The door flew open. Dorothy, her cousin rushed in. “Jacinta! Oh, no! What happened?”  Realizing the gravity of the situation, Dorothy ran to the door shouting, “Somebody help! Someone, please help us!” Then she ran back to help Jacinta stand up. “We have to go to the hospital,” she said.

When they reached the door, Jacinta’s neighbour, Samuel, was there to help. With his help, Dorothy rushed Jacinta to the hospital.  Dorothy paced up and down in the waiting area while Samuel kept looking at his watch at the hospital. After what seemed like forever, the doctor came to inform them that the patient had lost her baby and would need their support. They went to see her.
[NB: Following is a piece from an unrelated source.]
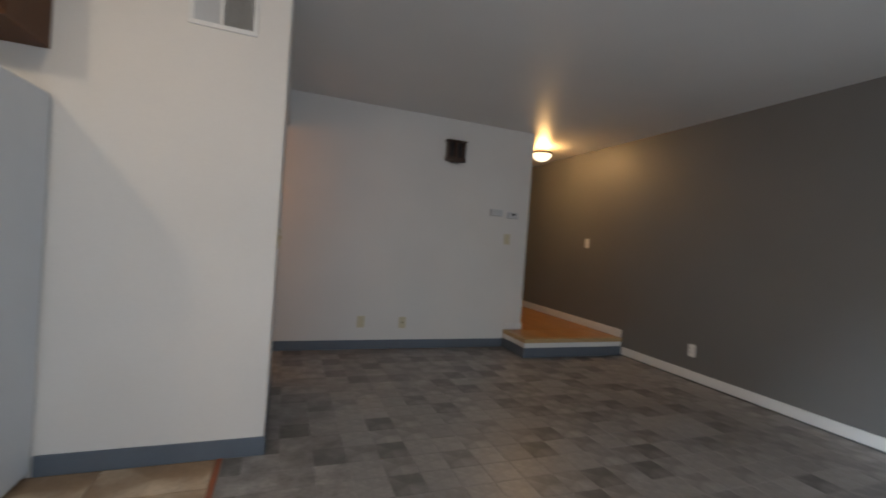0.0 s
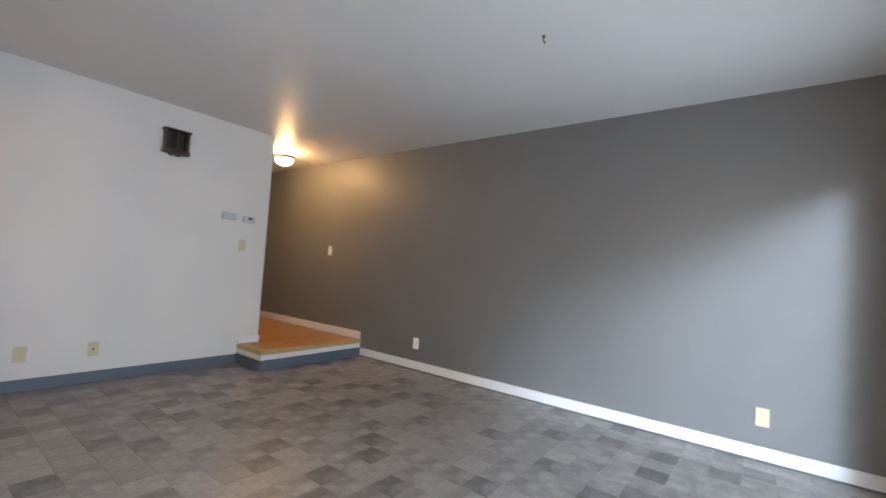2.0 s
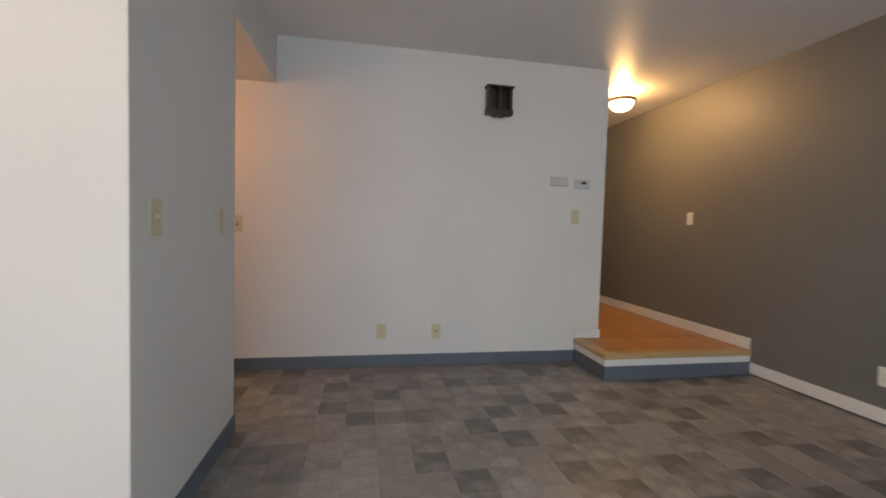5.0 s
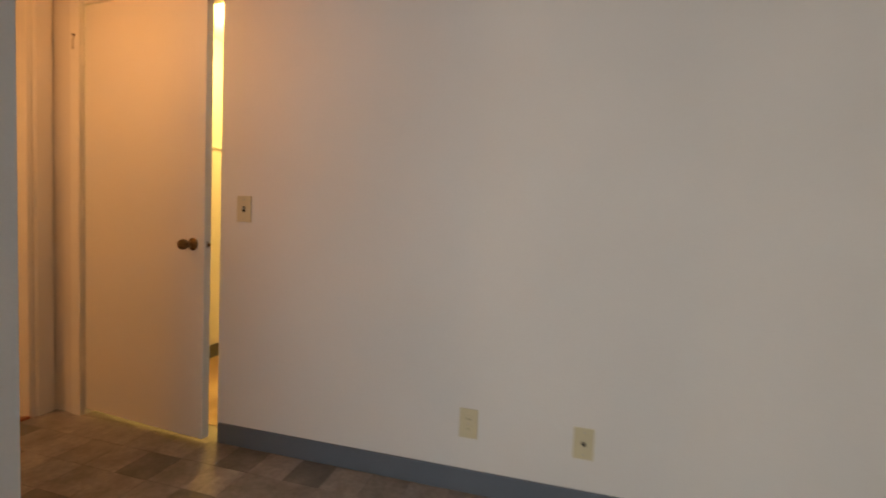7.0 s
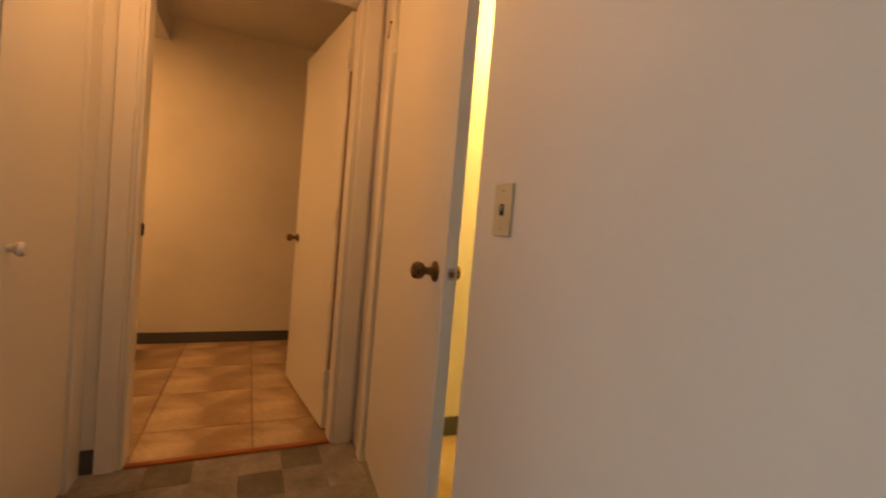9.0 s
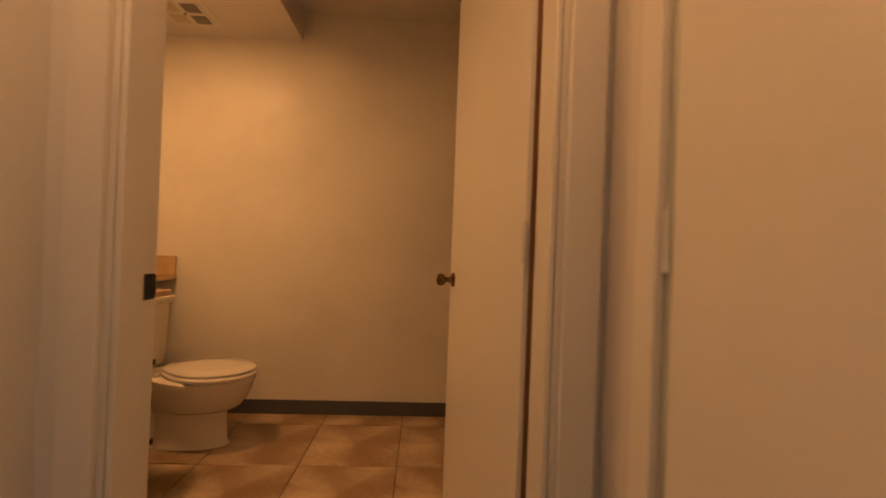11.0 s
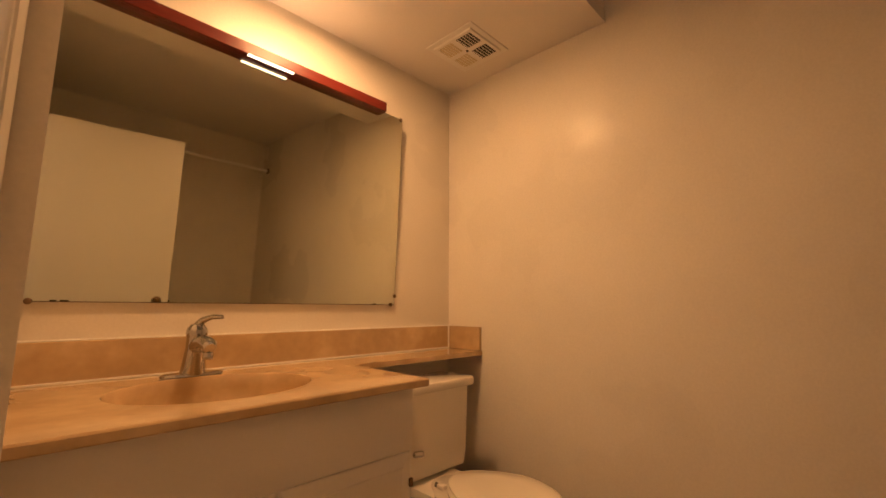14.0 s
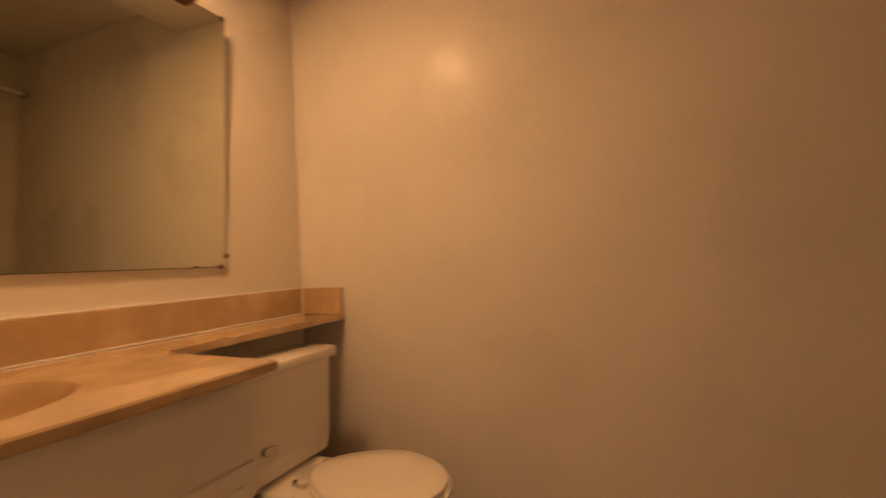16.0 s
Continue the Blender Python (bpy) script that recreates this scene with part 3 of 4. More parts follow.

Eyes glistening, Dorothy embraced her cousin.

“I’m sorry I wasn’t there for you,” Dorothy apologized. “I should have come to see you sooner.”

“I am sorry, too. I should have told you what was going on when we spoke on the phone. Maybe this would not have happened. I would not have lost my baby.”
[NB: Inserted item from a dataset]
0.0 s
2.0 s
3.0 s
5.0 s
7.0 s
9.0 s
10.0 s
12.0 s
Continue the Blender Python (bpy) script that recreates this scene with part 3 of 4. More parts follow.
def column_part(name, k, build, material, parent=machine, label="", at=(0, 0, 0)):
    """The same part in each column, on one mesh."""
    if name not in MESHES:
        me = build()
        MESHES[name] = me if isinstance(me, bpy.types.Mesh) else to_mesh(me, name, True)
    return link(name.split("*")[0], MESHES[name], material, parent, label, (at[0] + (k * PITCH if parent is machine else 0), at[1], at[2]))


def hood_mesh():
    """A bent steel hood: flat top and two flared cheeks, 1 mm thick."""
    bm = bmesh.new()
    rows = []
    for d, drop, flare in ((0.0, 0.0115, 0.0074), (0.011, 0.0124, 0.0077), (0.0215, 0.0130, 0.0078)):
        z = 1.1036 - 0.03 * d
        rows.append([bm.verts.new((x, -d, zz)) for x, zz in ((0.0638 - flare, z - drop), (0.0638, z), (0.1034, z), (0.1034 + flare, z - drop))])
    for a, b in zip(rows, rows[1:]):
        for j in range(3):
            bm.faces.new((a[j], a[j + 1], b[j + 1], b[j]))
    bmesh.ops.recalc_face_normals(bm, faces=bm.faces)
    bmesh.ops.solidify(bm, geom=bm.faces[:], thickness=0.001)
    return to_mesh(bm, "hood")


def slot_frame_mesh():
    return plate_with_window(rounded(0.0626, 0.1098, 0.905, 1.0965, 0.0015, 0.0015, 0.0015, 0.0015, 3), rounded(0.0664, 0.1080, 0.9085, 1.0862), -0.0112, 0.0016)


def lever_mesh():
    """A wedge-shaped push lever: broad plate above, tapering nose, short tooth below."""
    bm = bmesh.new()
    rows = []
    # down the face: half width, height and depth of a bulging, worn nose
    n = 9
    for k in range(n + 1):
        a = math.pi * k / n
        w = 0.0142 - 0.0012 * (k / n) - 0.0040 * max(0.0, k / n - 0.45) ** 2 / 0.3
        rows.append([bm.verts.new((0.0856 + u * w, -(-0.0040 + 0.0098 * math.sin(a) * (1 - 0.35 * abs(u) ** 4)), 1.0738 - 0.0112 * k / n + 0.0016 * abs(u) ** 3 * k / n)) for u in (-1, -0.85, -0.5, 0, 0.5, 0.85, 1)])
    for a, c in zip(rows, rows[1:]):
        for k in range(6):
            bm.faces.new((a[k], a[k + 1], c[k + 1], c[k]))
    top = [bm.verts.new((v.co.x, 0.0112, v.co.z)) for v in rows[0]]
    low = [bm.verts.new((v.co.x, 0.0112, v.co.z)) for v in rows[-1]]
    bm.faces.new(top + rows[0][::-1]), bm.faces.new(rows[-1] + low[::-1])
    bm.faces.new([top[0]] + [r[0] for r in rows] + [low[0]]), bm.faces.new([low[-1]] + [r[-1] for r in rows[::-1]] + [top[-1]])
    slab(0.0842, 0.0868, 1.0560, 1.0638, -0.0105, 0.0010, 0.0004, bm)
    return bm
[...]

“I am sorry as well,” said Samuel. “I should have been a better neighbour. I didn’t know what you were going through.”

“I am the one to blame,” Jacinta insisted. “Where will I go now?”

“I know just the place,” replied Dorothy.

She told her cousin about a community-based organization, Mombasa Young Mothers, whose aim was to provide a safe space for young mothers and adolescent girls to share their experiences without being victimized, judged, stigmatized, or even discriminated against based on their status. However, in this organization, young mothers and adolescent girls could   find sustainable solutions to their problems.

The organization also worked to prevent and stop sexual violence and abuse against adolescent girls, young mothers, and their children, as well as all forms of gender-based violence, and improve access to and participation in education for adolescent girls and young mothers.

“Your dream of finishing your studies will come true,” Dorothy told her with a small smile.

Jacinta smiled back. Was she getting a second chance?

Emily, the founder of the Mombasa Young Mothers Organization, gave Jacinta a warm welcome. She assured her that no one would judge her and that everyone was family there. Jacinta met with several girls of her age who had embraced their new life and were grateful for the opportunity presented to them by the organization. Some were still studying, while others had finished school.

It was not long before Jacinta shared her story with her new family. She had learned to forgive herself and accept what happened to her as it had shaped her into the woman she was becoming. Jacinta realized that by speaking up and unburdening herself, she was able to move past her ordeal. She learned that Matthew had been wrong to demand anything from her and that it was her right to accept or refuse his demands. With organization’s help, Jacinta reported Matthew, who got arrested. Then Jacinta resumed her studies without any fear of being judged or ridiculed. She studied hard, thankful for the second chance. She was active during guidance and counselling sessions in school, offering to educate her schoolmates on the importance of fighting for their rights.

“Finally, I am home,” she murmured happily. “All thanks to Mombasa Young Mothers Organization.”